Robin Neate In a lonely place 2013. Oil on canvas. Collection of Christchurch Art Gallery Te Puna o Waiwhetū, purchased 2016

Robin Neate In a lonely place 2013. Oil on canvas. Collection of Christchurch Art Gallery Te Puna o Waiwhetū, purchased 2016

Robin Neate's In a Lonely Place

I still fondly recall my initial exposure as a teen to Ian Curtis’s final and uncannily premonitory composition with Joy Division, In a Lonely Place. But with its violaceously autumnal palette, Robin Neate’s work of the same name feels far removed from the dismal granite grey of a Manchester morning, or even the stark monochrome of the 1950 Nicholas Ray film that both of these pieces appropriate their title from.

Ray himself (whom Neate named his Ray Paintings series after) was “the outcast Hollywood rebel, white hair, black eye-patch, and a head full of subversion and controlled substances.”1 In writing about the isolation or outsiderness of Ray’s cinema, the filmmaker and critic Jacques Rivette proposed that “everything always proceeds from a simple situation where two or three people encounter some elementary and fundamental concepts of life. And the real struggle takes place in only one of them, against the interior demon of violence … which seems linked to man and his solitude.”2

Compared to film or music, the allure of the solitary nature of painting was possibly the primary motivator in my decision to move from Wellington to Christchurch to study at the University of Canterbury School of Fine Arts under Robin Neate. Neate himself has said that “In A Lonely Place could be an artist in their studio rather than the title of one of Ray’s films.”3 I also found his embrace of cinema very encouraging, as this was something I’d been looking at in my own practice. There is something of the (albeit taciturn) outsider in Neate’s personality and practice too; during writer John Hurrell’s visit to my studio last November he reminisced about having been in the same painting year as Neate at Canterbury and remembers him as being something of a rebel. In a recent email he elaborated: “Robin was distinctive in that he made monochromes, which was pretty outrageous for a first year student who was straight in from school. I never saw any other first years do that. Painting monochromes was very cheeky.”

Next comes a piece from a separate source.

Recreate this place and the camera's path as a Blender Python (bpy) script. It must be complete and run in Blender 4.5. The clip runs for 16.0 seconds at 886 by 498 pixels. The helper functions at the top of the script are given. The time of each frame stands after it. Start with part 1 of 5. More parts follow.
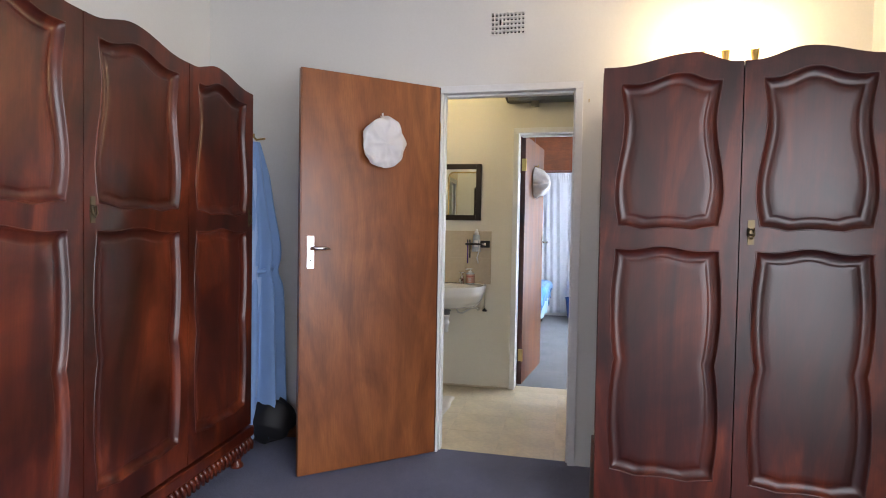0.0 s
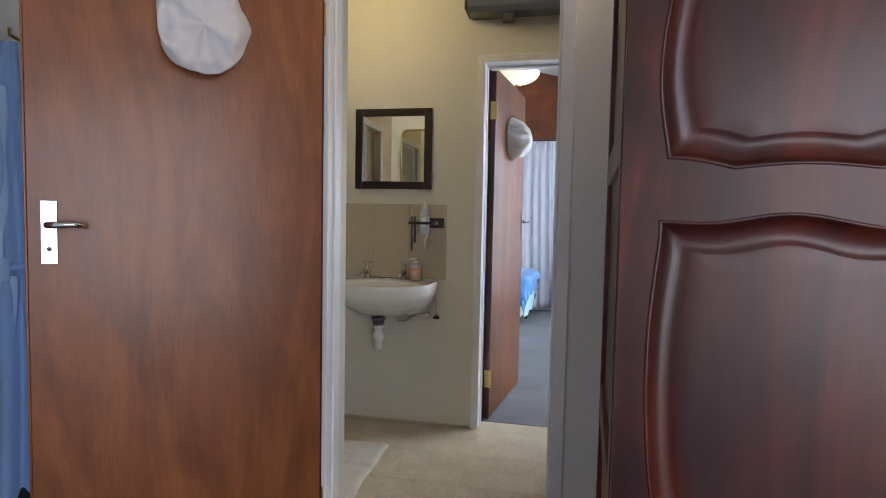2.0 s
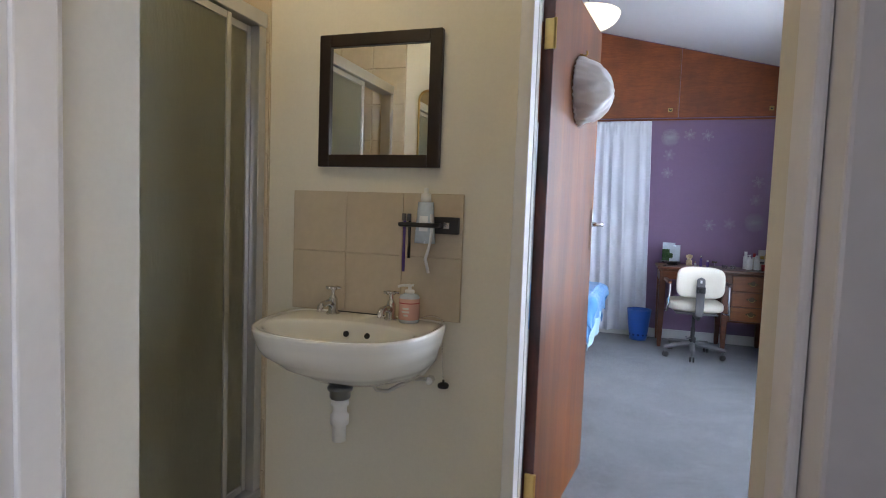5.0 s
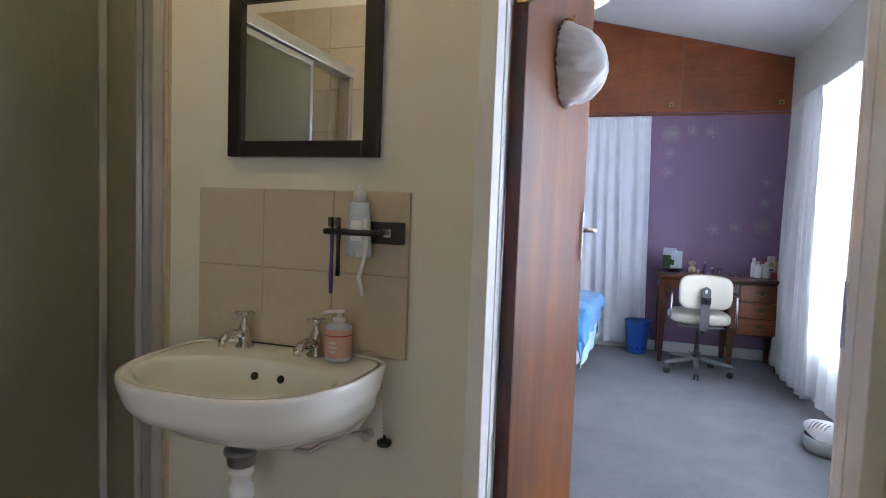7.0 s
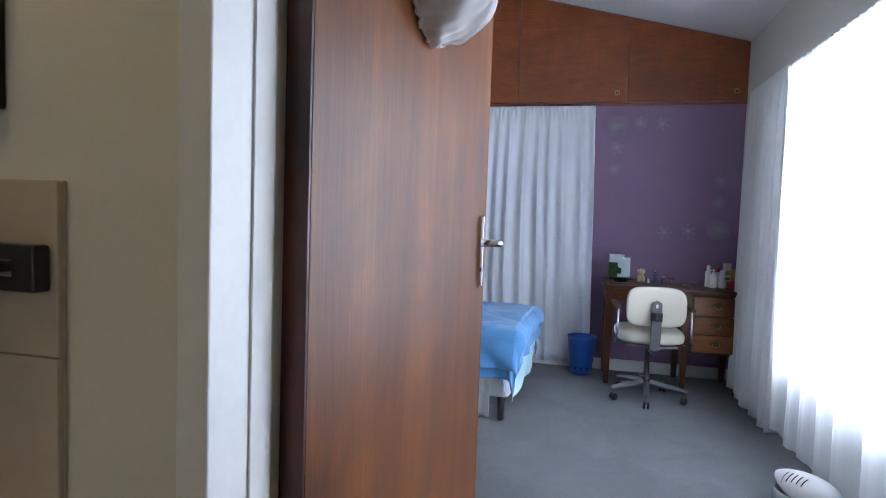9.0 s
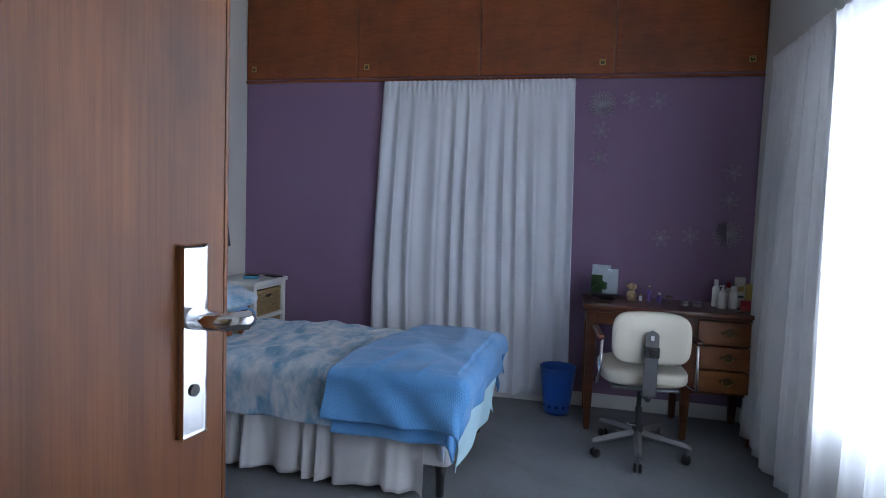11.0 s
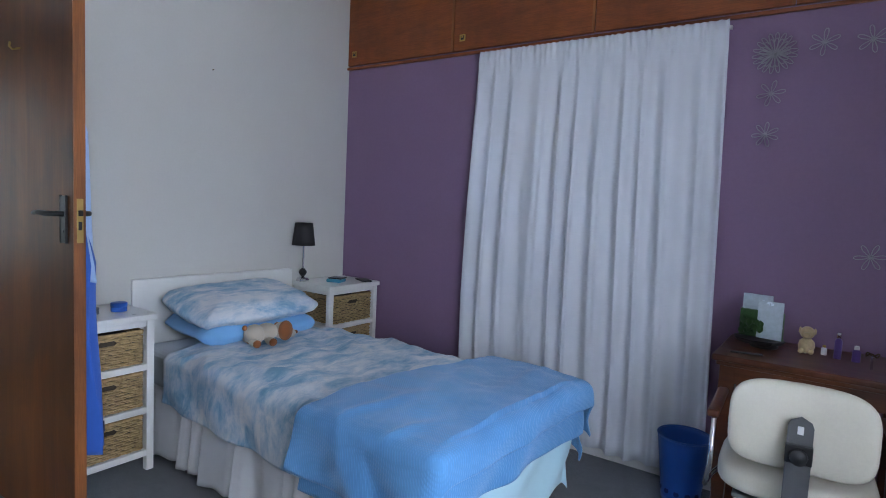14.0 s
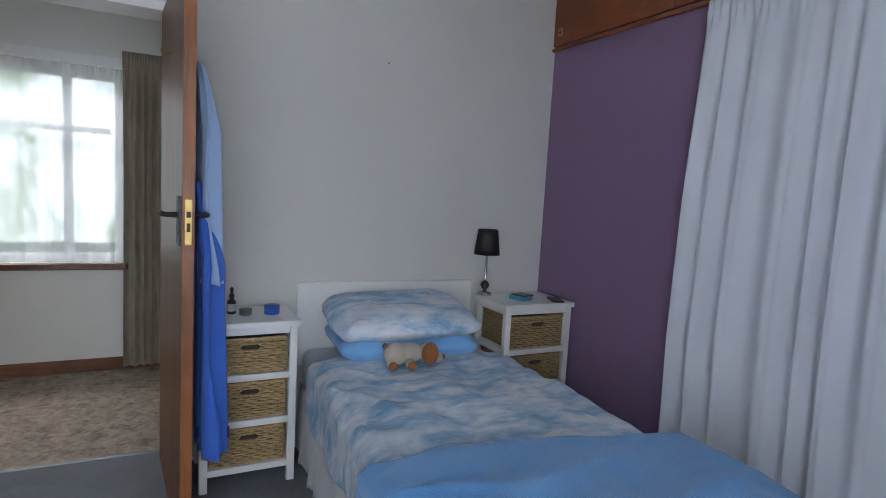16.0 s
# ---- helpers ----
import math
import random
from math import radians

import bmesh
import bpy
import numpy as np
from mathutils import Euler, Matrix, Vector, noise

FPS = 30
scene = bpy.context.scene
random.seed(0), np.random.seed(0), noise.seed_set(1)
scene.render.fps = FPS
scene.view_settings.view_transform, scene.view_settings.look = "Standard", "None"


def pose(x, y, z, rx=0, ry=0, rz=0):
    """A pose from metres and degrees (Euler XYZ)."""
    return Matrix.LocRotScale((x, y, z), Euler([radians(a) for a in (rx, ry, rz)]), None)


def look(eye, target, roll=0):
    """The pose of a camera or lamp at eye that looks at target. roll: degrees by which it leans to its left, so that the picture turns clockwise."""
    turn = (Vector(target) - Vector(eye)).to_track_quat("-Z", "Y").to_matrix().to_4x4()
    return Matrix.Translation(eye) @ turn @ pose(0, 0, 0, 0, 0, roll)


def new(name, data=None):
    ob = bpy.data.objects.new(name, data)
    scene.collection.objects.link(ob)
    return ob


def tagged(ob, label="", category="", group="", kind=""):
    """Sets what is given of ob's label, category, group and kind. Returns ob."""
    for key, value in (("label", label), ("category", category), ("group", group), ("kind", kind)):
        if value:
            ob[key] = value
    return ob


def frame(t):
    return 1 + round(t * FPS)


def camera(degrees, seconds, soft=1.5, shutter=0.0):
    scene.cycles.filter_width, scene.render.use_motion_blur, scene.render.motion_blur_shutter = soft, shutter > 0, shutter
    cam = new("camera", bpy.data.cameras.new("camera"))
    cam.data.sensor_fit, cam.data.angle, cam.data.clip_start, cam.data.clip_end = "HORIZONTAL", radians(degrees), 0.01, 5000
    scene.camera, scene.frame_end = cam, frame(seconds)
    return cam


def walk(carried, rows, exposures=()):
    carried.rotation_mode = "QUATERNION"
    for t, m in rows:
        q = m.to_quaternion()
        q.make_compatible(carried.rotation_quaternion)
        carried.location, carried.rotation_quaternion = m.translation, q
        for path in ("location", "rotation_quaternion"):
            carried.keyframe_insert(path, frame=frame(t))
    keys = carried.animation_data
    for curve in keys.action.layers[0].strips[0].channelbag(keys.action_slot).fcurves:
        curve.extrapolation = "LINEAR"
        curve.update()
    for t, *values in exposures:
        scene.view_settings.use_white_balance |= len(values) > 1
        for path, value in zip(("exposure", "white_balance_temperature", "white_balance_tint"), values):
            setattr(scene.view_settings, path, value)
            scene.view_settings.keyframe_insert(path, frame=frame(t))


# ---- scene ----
cam = camera(76.2, 16.0, 1.0)
# seconds, stops, kelvin, tint
EXPOSURES = [(0.0, 0.78, 6350, 16), (1.0, 0.50, 6300, 16), (2.0, 0.22, 6250, 16), (3.0, 0.05, 6250, 16), (5.5, 0.46, 6150, 17), (8.0, 0.19, 6100, 16), (9.5, -0.26, 6100, 15), (12.0, -0.86, 6050, 15), (13.0, -0.80, 6100, 15), (14.0, -0.39, 6150, 15), (16.0, -0.62, 6450, 15)]
PATH = [
    (0, (0.187, -0.003, 1.252), (-0.251, 1.948, 1.194), 1.0),
    (0.5, (0.181, 0.375, 1.257), (-0.241, 2.329, 1.201), 1.0),
    (1, (0.202, 0.727, 1.233), (-0.212, 2.683, 1.175), 1.1),
    (1.5, (0.212, 1.047, 1.22), (-0.199, 3.003, 1.149), 1.1),
    (2, (0.218, 1.394, 1.202), (-0.196, 3.347, 1.088), 1.1),
    (2.5, (0.225, 1.687, 1.236), (-0.264, 3.618, 1.056), 1.3),
    (3, (0.201, 1.953, 1.257), (-0.347, 3.868, 1.074), 1.5),
    (5.5, (0.073, 2.859, 1.201), (-0.539, 4.759, 1.076), 2.1),
    (6, (0.081, 2.98, 1.199), (-0.529, 4.88, 1.074), 2.2),
    (6.5, (0.085, 3.086, 1.209), (-0.522, 4.987, 1.085), 2.2),
    (7, (0.081, 3.192, 1.218), (-0.523, 5.094, 1.095), 2.1),
    (7.5, (0.081, 3.346, 1.222), (-0.511, 5.253, 1.102), 2.1),
    (8, (0.1, 3.494, 1.223), (-0.463, 5.41, 1.105), 2.1),
    (8.5, (0.144, 3.706, 1.229), (-0.37, 5.635, 1.112), 2.0),
    (9, (0.17, 3.969, 1.243), (-0.287, 5.913, 1.128), 2.0),
    (9.5, (0.212, 4.213, 1.248), (-0.205, 6.165, 1.131), 2.1),
    (12, (0.378, 5.42, 1.306), (-0.097, 7.358, 1.169), 2.0),
    (12.5, (0.484, 5.597, 1.284), (-0.126, 7.497, 1.155), 2.1),
    (13, (0.605, 5.699, 1.295), (-0.15, 7.546, 1.154), 2.3),
    (13.5, (0.701, 5.817, 1.299), (-0.264, 7.562, 1.149), 2.5),
    (14, (0.759, 5.98, 1.31), (-0.384, 7.613, 1.15), 2.7),
    (14.5, (0.77, 6.168, 1.315), (-0.544, 7.665, 1.139), 2.9),
    (15, (0.726, 6.362, 1.313), (-0.747, 7.703, 1.129), 3.1),
    (15.5, (0.716, 6.568, 1.327), (-0.923, 7.697, 1.129), 3.1),
    (16, (0.675, 6.771, 1.339), (-1.098, 7.676, 1.14), 3.2),
]
walk(cam, [(t, look(eye, target, roll)) for t, eye, target, roll in PATH], EXPOSURES)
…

In the flesh, these paintings are quite overwhelming due to their imposing scale. I recall visiting Hamish McKay Gallery as this work was being packaged and shipped to Christchurch and I can still visualise the difficulty with which it was hauled down the stairs. On a special recent trip into the innards of Christchurch Art Gallery’s storerooms I was able to enjoy an extended peek at In A Lonely Place and was struck by the textures and remnants from previous layers where Neate had overpainted early attempts. Neate explains: “each layer (informs) the next until I get them to a point where they feel right.”4

As I bus in from Antrim farm (my partner’s parents’ estate in Valetta) on the Ash Vegas to Christchurch intercity link, I’m reminded of but one reason why Robin Neate’s Ray Paintings, and In A Lonely Place in particular, resonate so thoroughly with me: their sumptuous chromatic field evokes and reinterprets the distribution of these gloriously pinkish twilit horizons that we’re lucky enough to observe here in Canterbury on a brisk, autumn night.